When Ronald Reagan became President in 1981 and brought in a Republican controlled Senate for the first time in twenty-six years led by Leader Howard Baker, he had a fairly basic agenda when he came in and was very disciplined in how he accomplished it. Turn the economy around, get it growing and creating jobs again and end the Cold War with the Soviet Union. His economic plan was centered around cutting taxes and regulations drastically and ending the Cold War by expanding the military in hopes of bringing the Russians to the negotiating table. And he didn’t really care about how this was accomplished as long as he did it.
As much as Ron Reagan spoke as a Conservative as a private citizen, he was a pragmatist as a Governor and President.

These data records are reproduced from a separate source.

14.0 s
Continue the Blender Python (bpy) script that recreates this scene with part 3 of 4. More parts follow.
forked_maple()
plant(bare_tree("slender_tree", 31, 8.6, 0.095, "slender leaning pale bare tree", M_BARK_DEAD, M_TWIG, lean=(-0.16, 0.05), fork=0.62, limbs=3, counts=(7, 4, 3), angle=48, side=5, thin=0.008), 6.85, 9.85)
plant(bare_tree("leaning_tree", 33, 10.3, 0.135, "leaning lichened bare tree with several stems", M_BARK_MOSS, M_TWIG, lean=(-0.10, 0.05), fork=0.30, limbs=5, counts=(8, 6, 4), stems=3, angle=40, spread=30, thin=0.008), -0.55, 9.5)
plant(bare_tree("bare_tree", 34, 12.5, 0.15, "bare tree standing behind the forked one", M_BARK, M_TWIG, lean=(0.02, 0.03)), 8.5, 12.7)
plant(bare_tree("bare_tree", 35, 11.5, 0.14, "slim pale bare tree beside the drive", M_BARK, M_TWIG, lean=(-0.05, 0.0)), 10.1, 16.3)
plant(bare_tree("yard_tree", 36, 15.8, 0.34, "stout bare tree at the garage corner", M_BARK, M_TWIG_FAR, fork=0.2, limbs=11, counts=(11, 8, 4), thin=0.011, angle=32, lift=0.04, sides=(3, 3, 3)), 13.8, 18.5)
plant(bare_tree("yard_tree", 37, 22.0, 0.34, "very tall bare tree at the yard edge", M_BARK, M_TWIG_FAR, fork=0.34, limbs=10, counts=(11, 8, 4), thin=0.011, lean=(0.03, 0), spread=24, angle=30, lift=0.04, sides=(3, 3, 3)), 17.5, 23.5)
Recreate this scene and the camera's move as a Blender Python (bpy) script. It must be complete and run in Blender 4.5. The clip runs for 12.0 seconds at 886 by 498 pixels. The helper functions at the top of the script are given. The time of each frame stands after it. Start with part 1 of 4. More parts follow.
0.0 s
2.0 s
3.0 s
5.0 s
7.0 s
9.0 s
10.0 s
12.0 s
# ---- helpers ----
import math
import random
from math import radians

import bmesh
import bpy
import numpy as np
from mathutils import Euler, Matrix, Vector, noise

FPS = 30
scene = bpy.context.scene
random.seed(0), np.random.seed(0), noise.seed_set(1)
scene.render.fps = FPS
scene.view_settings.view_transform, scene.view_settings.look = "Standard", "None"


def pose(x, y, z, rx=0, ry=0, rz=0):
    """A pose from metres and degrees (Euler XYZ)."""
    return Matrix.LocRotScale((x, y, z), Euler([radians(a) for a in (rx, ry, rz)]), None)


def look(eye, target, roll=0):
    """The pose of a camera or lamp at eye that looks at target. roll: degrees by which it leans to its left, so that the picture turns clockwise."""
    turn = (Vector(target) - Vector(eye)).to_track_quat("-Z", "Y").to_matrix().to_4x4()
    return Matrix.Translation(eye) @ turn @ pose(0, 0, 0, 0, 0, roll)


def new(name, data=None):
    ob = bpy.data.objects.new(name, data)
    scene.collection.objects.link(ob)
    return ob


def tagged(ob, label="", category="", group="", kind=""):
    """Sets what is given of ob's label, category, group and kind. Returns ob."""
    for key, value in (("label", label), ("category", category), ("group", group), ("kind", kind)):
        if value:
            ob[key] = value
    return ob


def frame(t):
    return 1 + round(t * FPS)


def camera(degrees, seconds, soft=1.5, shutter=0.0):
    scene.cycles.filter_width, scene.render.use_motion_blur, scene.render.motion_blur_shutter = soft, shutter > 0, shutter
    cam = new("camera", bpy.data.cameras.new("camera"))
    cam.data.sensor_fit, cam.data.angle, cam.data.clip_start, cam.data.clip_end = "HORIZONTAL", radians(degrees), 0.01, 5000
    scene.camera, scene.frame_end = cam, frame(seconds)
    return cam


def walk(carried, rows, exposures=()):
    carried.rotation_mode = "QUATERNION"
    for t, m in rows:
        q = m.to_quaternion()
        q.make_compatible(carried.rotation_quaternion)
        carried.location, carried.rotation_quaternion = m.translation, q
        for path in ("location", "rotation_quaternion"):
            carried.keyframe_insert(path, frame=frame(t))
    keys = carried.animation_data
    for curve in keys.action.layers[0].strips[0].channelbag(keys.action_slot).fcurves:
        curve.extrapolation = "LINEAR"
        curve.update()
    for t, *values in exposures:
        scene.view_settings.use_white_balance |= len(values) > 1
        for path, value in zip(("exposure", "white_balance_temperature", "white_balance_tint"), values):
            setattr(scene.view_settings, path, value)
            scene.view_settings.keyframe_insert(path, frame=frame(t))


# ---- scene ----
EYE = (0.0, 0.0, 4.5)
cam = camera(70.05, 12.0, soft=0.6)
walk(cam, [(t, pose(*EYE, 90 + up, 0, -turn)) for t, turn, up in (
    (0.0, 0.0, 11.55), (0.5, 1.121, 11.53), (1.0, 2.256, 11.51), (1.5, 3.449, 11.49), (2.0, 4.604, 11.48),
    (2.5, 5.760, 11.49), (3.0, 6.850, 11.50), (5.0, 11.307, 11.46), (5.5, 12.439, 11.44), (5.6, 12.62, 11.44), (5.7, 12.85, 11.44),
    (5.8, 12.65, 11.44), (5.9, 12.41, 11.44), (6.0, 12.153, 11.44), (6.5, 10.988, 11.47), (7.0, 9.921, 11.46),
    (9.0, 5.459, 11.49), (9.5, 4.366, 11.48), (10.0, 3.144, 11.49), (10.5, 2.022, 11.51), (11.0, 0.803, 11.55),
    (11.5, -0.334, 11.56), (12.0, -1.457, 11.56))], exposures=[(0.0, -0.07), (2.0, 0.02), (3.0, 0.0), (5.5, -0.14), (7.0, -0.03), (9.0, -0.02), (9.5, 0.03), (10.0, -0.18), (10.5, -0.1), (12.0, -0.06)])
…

He knew for everything that he was going to get out of Congress, where Democrats controlled the House for all eight years and the Senate for two years and had a large minority in the Senate for six years, he knew he was going to have to give some things to get what he wanted. Tip O’Neil a Democrat who was Speaker of the House for six of President Reagan’s eight years as President, both men who have almost nothing in common other than being Irish-American. Worked very well together.
President Reagan also worked very well with Bob Byrd who was the Democratic Leader of the Senate for President Reagan’s entire Presidency. Six years as Minority Leader and two years as Leader and he had a very good working relationship with Leader Baker as well. As ideological as Ron Reagan might of sounded and Howard Baker and him had a lot in common politically, Leader Baker was Leader of the Senate and was a legislator more than anything else. And knew he had to work with Bob Byrd, Speaker O’Neil and President Reagan in order to get anything done. President Reagan was a great politician and was very pragmatic and knew he had to work with Congressional Democrats as well as his own Congressional Leadership to pass anything out of Congress.
As much as President Reagan spoke about the need for fiscal responsibility, balancing the budget and a Balance Budget Amendment to the U.S. Constitution, the opposite was true. When he became President back in 1981, he inherited an awful economy from President Carter. But a small budget deficit of 40B$ or so and a manageable Federal debt of 32.5% of GDP, or 4.55T$, or less than a third of today’s Federal debt. When he left office in 1989, he left President George H.W. Bush with a Federal deficit of around 200B$ and a Federal debt of of 53.1% of GDP or 7.43T$ in today’s terms. Still small compared with the Federal debt of today.
When President Reagan became President in 1981, the Federal budget was 22.7% of GDP and when he left office in 1989 the Federal budget was 27.3% of GDP. Ronald Reagan did not run for President to balance the budget, but to make the economy strong, get the Federal Government off our backs as he put it and end the Cold War with Russia. And if that means running large budget deficits debts and that’s a small price to pay for a strong economy and ending the Cold War.